— WHAT THE TASK ASKS —
Repeat the material verbatim and drop the pictures.
------------------------------------
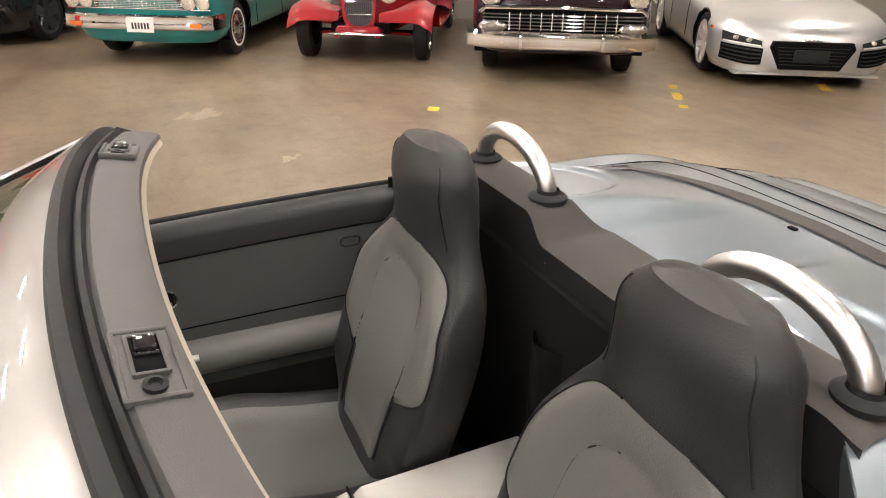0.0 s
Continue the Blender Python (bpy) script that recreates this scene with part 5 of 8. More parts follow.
def car_wheel(parent, x, y, r, rim_r, width, sgn, style="spoke", n=10, rim_m=None, whitewall=False, calliper=None):
    w = new("wheel")
    w.parent = parent
    w.matrix_basis = Matrix.Translation((sgn * x, y, r)) @ (Matrix.Identity(4) if sgn > 0 else Matrix.Rotation(math.pi, 4, "Z"))
    h = width / 2
    tyre = part("tyre", lathe([(rim_r, h * 0.9), (rim_r + 0.3 * (r - rim_r), h), (r - 0.3 * (r - rim_r), h * 0.97), (r - 0.006, h * 0.78), (r, h * 0.45), (r, -h * 0.6), (r - 0.02, -h), (rim_r, -h)], 48, "x"), TYRE, w)
    if whitewall:
        part("whitewall", lathe([(rim_r + 0.008, h * 0.985), (rim_r + 0.02, h * 1.012), (rim_r + 0.032, h * 1.012), (rim_r + 0.036, h * 1.0)], 48, "x"), WHITE, tyre)
    rm = rim_m or CHROME
    rim = part("rim", lathe([(rim_r + 0.004, h * 0.88), (rim_r, h * 0.97), (rim_r - 0.012, h * 0.92), (rim_r - 0.022, h * 0.6), (rim_r - 0.03, -h * 0.7)], 44, "x"), rm, w)
    # shade seen between the spokes, put in as a black disc
    part("rim_shade_disc", lathe([(0.0, -h * 0.1), (rim_r - 0.02, -h * 0.1)], 32, "x"), BLACK_GAP, w)
    if style == "cap":
        part("hub_cap", lathe([(rim_r - 0.01, h * 0.85), (rim_r * 0.8, h * 0.98), (rim_r * 0.62, h * 0.86), (rim_r * 0.4, h * 1.0), (rim_r * 0.2, h * 1.1), (0, h * 1.12)], 36, "x"), rm, rim)
        for k in range(16):
            a = 2 * math.pi * k / 16
            part("cap_rib", tube([(h * 0.95, 0.45 * rim_r * math.cos(a), 0.45 * rim_r * math.sin(a)), (h * 0.97, 0.82 * rim_r * math.cos(a), 0.82 * rim_r * math.sin(a))], 0.006, 5), rm, rim)
    else:
        for k in range(n):
            a = 2 * math.pi * k / n + 0.3
            wd = 0.55 * rim_r * math.pi / n
            rows = []
            for t in (0.18, 0.6, 0.97):
                q = rim_r * t
                ww = wd * (0.7 + 0.25 * t)
                rows.append([Vector((h * (0.72 + 0.16 * t) + dz, q * math.cos(a) - s * ww * math.sin(a), q * math.sin(a) + s * ww * math.cos(a))) for s, dz in ((-1, -0.02), (-0.8, 0.0), (0.8, 0.0), (1, -0.02))])
            part("spoke", grid(rows), rm, rim)
        part("hub", lathe([(rim_r * 0.26, h * 0.4), (rim_r * 0.25, h * 0.76), (rim_r * 0.1, h * 0.82), (0, h * 0.83)], 24, "x"), rm, rim)
        if calliper:
            part("caliper", box(h * 0.25, rim_r * 0.62, 0.02, 0.05, 0.08, 0.18, 0.02), calliper, w, "red brake caliper")
    part("brake_disc", lathe([(0.05, h * 0.12), (rim_r * 0.72, h * 0.12)], 32, "x"), DARKMETAL, w)
    return w


def car_shell(parent, paint, W, y0, y1, top, bottom=0.2, crown=0.05, wheels=(), arch=0.38, nf=3.0, nr=3.2, mid=0.45, tuck=0.93, shoulder=0.9, name="body", nose=0.05, tail=0.04, cab=None):
    """A closed body from y0 (tail) to y1 (nose). top is a list of (y, shoulder height); wheels are (y, z) centres."""
    ts, tz = [p[0] for p in top], [p[1] for p in top]
    levels = [(0.0, tuck - 0.08, 0.06), (0.06, tuck, 0.02), (0.25, 0.985, 0.0), (mid, 1.0, -0.0), (0.7, 0.99, 0.0), (0.86, 0.965, 0.3 * nose), (0.96, shoulder + 0.03, 0.7 * nose), (1.0, shoulder, nose)]
    N = 150
    rows = []
    yc = (y0 + y1) / 2
    prm = []
    for i in range(N + 1):
        q = i / N  # 0 nose centre, 1 tail centre
        if q < 0.16:
            a = radians(90) * q / 0.16
            prm.append((math.sin(a) ** (2 / nf), 1, math.cos(a) ** (2 / nf)))
        elif q > 0.84:
            a = radians(90) * (1 - q) / 0.16
            prm.append((math.sin(a) ** (2 / nr), -1, math.cos(a) ** (2 / nr)))
        else:
            prm.append((1.0, 0, (q - 0.16) / 0.68))
    cr = 0.55
    pts = []
    for f, wf, ins in levels:
        row = []
        for xs, kind, c in prm:
            if kind == 1:
                y = y1 - cr + (cr - ins) * c
            elif kind == -1:
                y = y0 + cr - (cr - ins * 0.8) * c
            else:
                y = (y1 - cr) + (y0 + cr - (y1 - cr)) * c
            t = float(spl(ts, tz, y))
            row.append(Vector((W * wf * xs, y, bottom + f * (t - bottom))))
        pts.append(row)
    last = pts[-1]
    for k in (0.93, 0.8, 0.6, 0.35, 0.0):
        pts.append([Vector((p.x * k, p.y + (0.0 if k > 0.5 else 0), p.z + crown * (1 - k * k))) for p in last])
    verts, ids = [], {}
    for s in (1, -1):
        for j, row in enumerate(pts):
            for i, p in enumerate(row):
                ids[s, j, i] = len(verts)
                verts.append(Vector((s * p.x, p.y, p.z)))
    fs, snap = [], {}
    for s in (1, -1):
        for j in range(len(pts) - 1):
            for i in range(N):
                q = (ids[s, j, i], ids[s, j, i + 1], ids[s, j + 1, i + 1], ids[s, j + 1, i])
                c = sum((verts[k] for k in q), Vector()) / 4
                gone = None
                for wy, wz in wheels:
                    if abs(c.x) > 0.55 * W and math.hypot(c.y - wy, c.z - wz) < arch:
                        gone = (wy, wz)
                if gone:
                    for k in q:
                        snap[k] = gone
                    continue
                if cab and j >= 8 and cab[0] < c.y < cab[1] and abs(c.x) < cab[2]:
                    continue
                fs.append(q if s > 0 else q[::-1])
    for k, (wy, wz) in snap.items():
        p = verts[k]
        d = math.hypot(p.y - wy, p.z - wz)
        if d > 1e-3:
            p.y, p.z = wy + (p.y - wy) * arch / d, wz + (p.z - wz) * arch / d
    body = part(name, (verts, fs), paint, parent, angle=45)
    for wy, wz in wheels:
        part("wheel_arch", join(*[grid([[(s * x, wy + (arch + 0.01) * math.cos(a), max(wz + (arch + 0.01) * math.sin(a), 0.12)) for x in (W * 0.97, W * 0.45)] for a in [radians(-15 + 210 * k / 24) for k in range(25)]]) for s in (1, -1)],
                                box(0, wy, 0.42, W * 0.9, 2 * arch, 0.3)), BLACK_GAP, parent)
    part("underside", box(0, yc, bottom + 0.02, W * 1.6, (y1 - y0) * 0.86, 0.10, 0.02), BLACK_GAP, parent)
    return body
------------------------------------
— ANSWER BELOW —
0.0 s
Continue the Blender Python (bpy) script that recreates this scene with part 5 of 8. More parts follow.
def car_wheel(parent, x, y, r, rim_r, width, sgn, style="spoke", n=10, rim_m=None, whitewall=False, calliper=None):
    w = new("wheel")
    w.parent = parent
    w.matrix_basis = Matrix.Translation((sgn * x, y, r)) @ (Matrix.Identity(4) if sgn > 0 else Matrix.Rotation(math.pi, 4, "Z"))
    h = width / 2
    tyre = part("tyre", lathe([(rim_r, h * 0.9), (rim_r + 0.3 * (r - rim_r), h), (r - 0.3 * (r - rim_r), h * 0.97), (r - 0.006, h * 0.78), (r, h * 0.45), (r, -h * 0.6), (r - 0.02, -h), (rim_r, -h)], 48, "x"), TYRE, w)
    if whitewall:
        part("whitewall", lathe([(rim_r + 0.008, h * 0.985), (rim_r + 0.02, h * 1.012), (rim_r + 0.032, h * 1.012), (rim_r + 0.036, h * 1.0)], 48, "x"), WHITE, tyre)
    rm = rim_m or CHROME
    rim = part("rim", lathe([(rim_r + 0.004, h * 0.88), (rim_r, h * 0.97), (rim_r - 0.012, h * 0.92), (rim_r - 0.022, h * 0.6), (rim_r - 0.03, -h * 0.7)], 44, "x"), rm, w)
    # shade seen between the spokes, put in as a black disc
    part("rim_shade_disc", lathe([(0.0, -h * 0.1), (rim_r - 0.02, -h * 0.1)], 32, "x"), BLACK_GAP, w)
    if style == "cap":
        part("hub_cap", lathe([(rim_r - 0.01, h * 0.85), (rim_r * 0.8, h * 0.98), (rim_r * 0.62, h * 0.86), (rim_r * 0.4, h * 1.0), (rim_r * 0.2, h * 1.1), (0, h * 1.12)], 36, "x"), rm, rim)
        for k in range(16):
            a = 2 * math.pi * k / 16
            part("cap_rib", tube([(h * 0.95, 0.45 * rim_r * math.cos(a), 0.45 * rim_r * math.sin(a)), (h * 0.97, 0.82 * rim_r * math.cos(a), 0.82 * rim_r * math.sin(a))], 0.006, 5), rm, rim)
    else:
        for k in range(n):
            a = 2 * math.pi * k / n + 0.3
            wd = 0.55 * rim_r * math.pi / n
            rows = []
            for t in (0.18, 0.6, 0.97):
                q = rim_r * t
                ww = wd * (0.7 + 0.25 * t)
                rows.append([Vector((h * (0.72 + 0.16 * t) + dz, q * math.cos(a) - s * ww * math.sin(a), q * math.sin(a) + s * ww * math.cos(a))) for s, dz in ((-1, -0.02), (-0.8, 0.0), (0.8, 0.0), (1, -0.02))])
            part("spoke", grid(rows), rm, rim)
        part("hub", lathe([(rim_r * 0.26, h * 0.4), (rim_r * 0.25, h * 0.76), (rim_r * 0.1, h * 0.82), (0, h * 0.83)], 24, "x"), rm, rim)
        if calliper:
            part("caliper", box(h * 0.25, rim_r * 0.62, 0.02, 0.05, 0.08, 0.18, 0.02), calliper, w, "red brake caliper")
    part("brake_disc", lathe([(0.05, h * 0.12), (rim_r * 0.72, h * 0.12)], 32, "x"), DARKMETAL, w)
    return w


def car_shell(parent, paint, W, y0, y1, top, bottom=0.2, crown=0.05, wheels=(), arch=0.38, nf=3.0, nr=3.2, mid=0.45, tuck=0.93, shoulder=0.9, name="body", nose=0.05, tail=0.04, cab=None):
    """A closed body from y0 (tail) to y1 (nose). top is a list of (y, shoulder height); wheels are (y, z) centres."""
    ts, tz = [p[0] for p in top], [p[1] for p in top]
    levels = [(0.0, tuck - 0.08, 0.06), (0.06, tuck, 0.02), (0.25, 0.985, 0.0), (mid, 1.0, -0.0), (0.7, 0.99, 0.0), (0.86, 0.965, 0.3 * nose), (0.96, shoulder + 0.03, 0.7 * nose), (1.0, shoulder, nose)]
    N = 150
    rows = []
    yc = (y0 + y1) / 2
    prm = []
    for i in range(N + 1):
        q = i / N  # 0 nose centre, 1 tail centre
        if q < 0.16:
            a = radians(90) * q / 0.16
            prm.append((math.sin(a) ** (2 / nf), 1, math.cos(a) ** (2 / nf)))
        elif q > 0.84:
            a = radians(90) * (1 - q) / 0.16
            prm.append((math.sin(a) ** (2 / nr), -1, math.cos(a) ** (2 / nr)))
        else:
            prm.append((1.0, 0, (q - 0.16) / 0.68))
    cr = 0.55
    pts = []
    for f, wf, ins in levels:
        row = []
        for xs, kind, c in prm:
            if kind == 1:
                y = y1 - cr + (cr - ins) * c
            elif kind == -1:
                y = y0 + cr - (cr - ins * 0.8) * c
            else:
                y = (y1 - cr) + (y0 + cr - (y1 - cr)) * c
            t = float(spl(ts, tz, y))
            row.append(Vector((W * wf * xs, y, bottom + f * (t - bottom))))
        pts.append(row)
    last = pts[-1]
    for k in (0.93, 0.8, 0.6, 0.35, 0.0):
        pts.append([Vector((p.x * k, p.y + (0.0 if k > 0.5 else 0), p.z + crown * (1 - k * k))) for p in last])
    verts, ids = [], {}
    for s in (1, -1):
        for j, row in enumerate(pts):
            for i, p in enumerate(row):
                ids[s, j, i] = len(verts)
                verts.append(Vector((s * p.x, p.y, p.z)))
    fs, snap = [], {}
    for s in (1, -1):
        for j in range(len(pts) - 1):
            for i in range(N):
                q = (ids[s, j, i], ids[s, j, i + 1], ids[s, j + 1, i + 1], ids[s, j + 1, i])
                c = sum((verts[k] for k in q), Vector()) / 4
                gone = None
                for wy, wz in wheels:
                    if abs(c.x) > 0.55 * W and math.hypot(c.y - wy, c.z - wz) < arch:
                        gone = (wy, wz)
                if gone:
                    for k in q:
                        snap[k] = gone
                    continue
                if cab and j >= 8 and cab[0] < c.y < cab[1] and abs(c.x) < cab[2]:
                    continue
                fs.append(q if s > 0 else q[::-1])
    for k, (wy, wz) in snap.items():
        p = verts[k]
        d = math.hypot(p.y - wy, p.z - wz)
        if d > 1e-3:
            p.y, p.z = wy + (p.y - wy) * arch / d, wz + (p.z - wz) * arch / d
    body = part(name, (verts, fs), paint, parent, angle=45)
    for wy, wz in wheels:
        part("wheel_arch", join(*[grid([[(s * x, wy + (arch + 0.01) * math.cos(a), max(wz + (arch + 0.01) * math.sin(a), 0.12)) for x in (W * 0.97, W * 0.45)] for a in [radians(-15 + 210 * k / 24) for k in range(25)]]) for s in (1, -1)],
                                box(0, wy, 0.42, W * 0.9, 2 * arch, 0.3)), BLACK_GAP, parent)
    part("underside", box(0, yc, bottom + 0.02, W * 1.6, (y1 - y0) * 0.86, 0.10, 0.02), BLACK_GAP, parent)
    return body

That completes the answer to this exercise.